Exercise: All of the lines below are to be printed again exactly; images are excluded from the output.

Information provided:
* Begin *

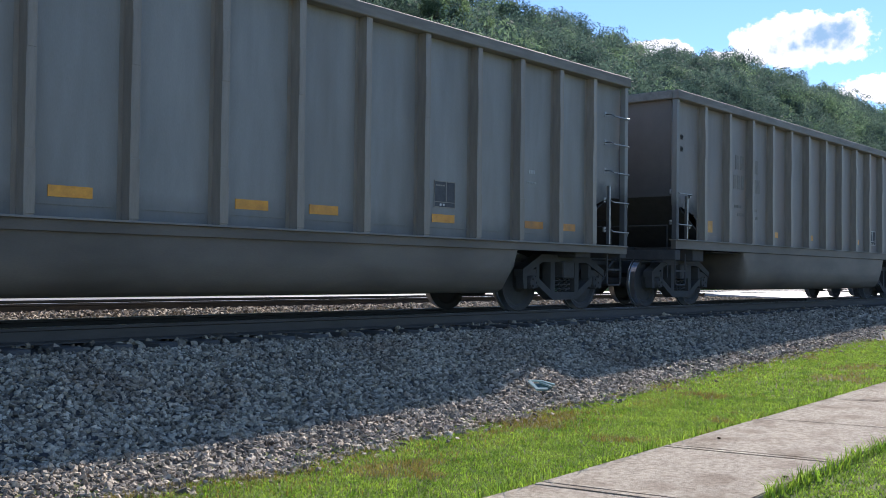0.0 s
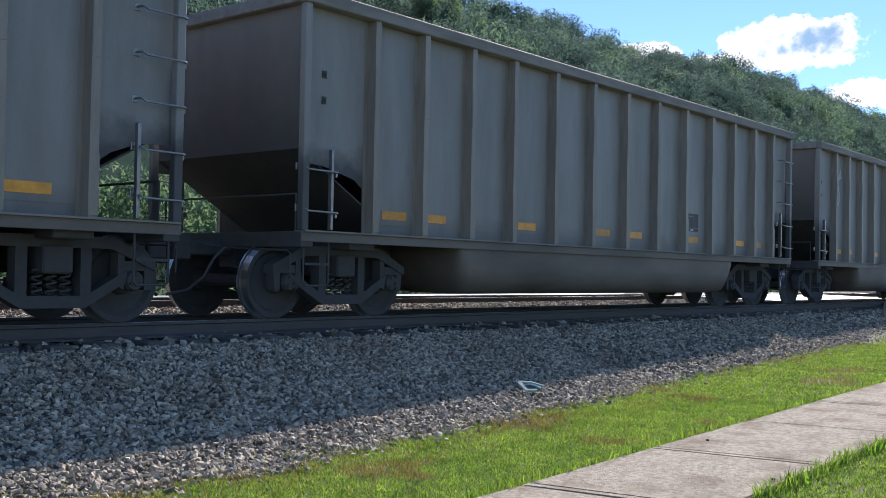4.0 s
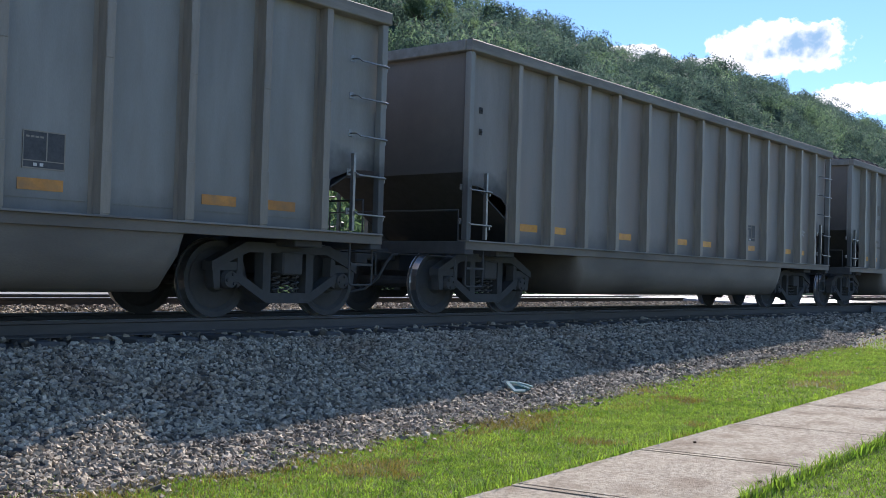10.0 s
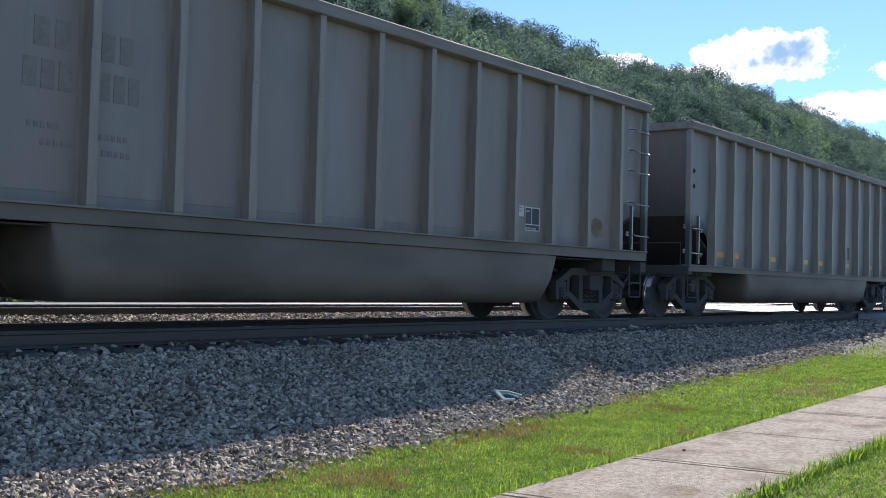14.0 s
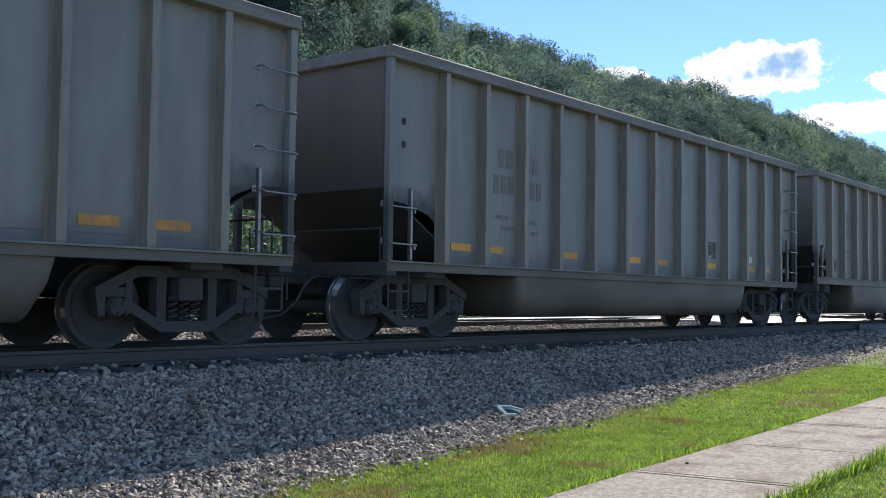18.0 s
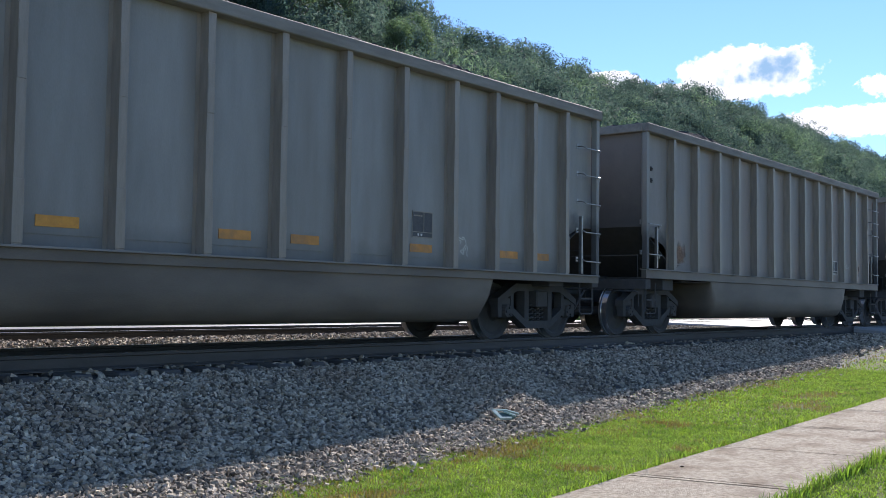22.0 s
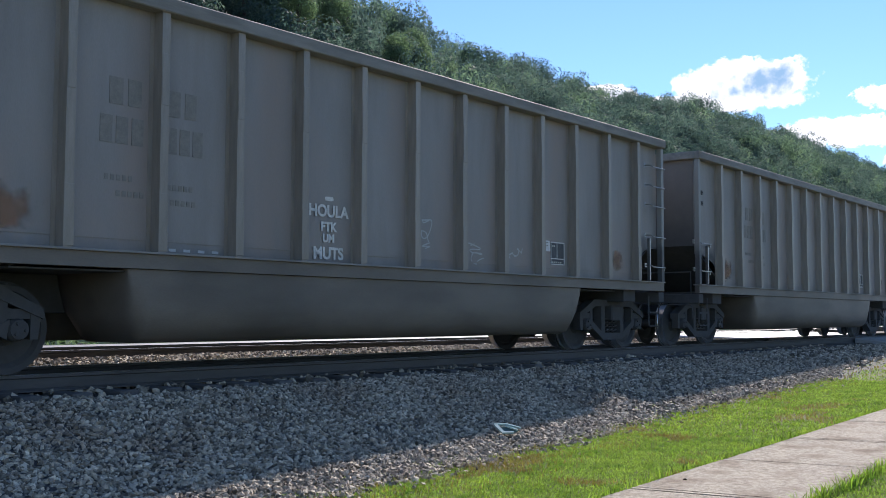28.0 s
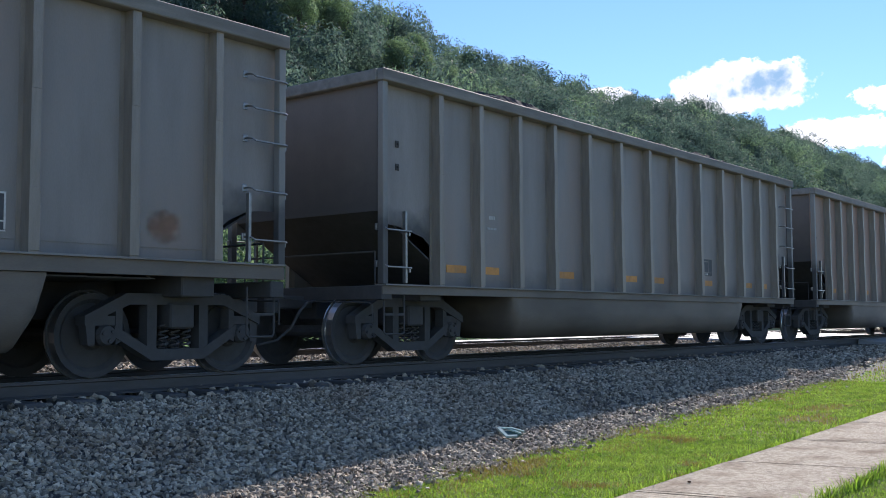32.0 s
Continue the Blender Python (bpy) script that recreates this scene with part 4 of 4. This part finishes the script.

* End *

Exercise response:
0.0 s
4.0 s
10.0 s
14.0 s
18.0 s
22.0 s
28.0 s
32.0 s
Continue the Blender Python (bpy) script that recreates this scene with part 4 of 4. This part finishes the script.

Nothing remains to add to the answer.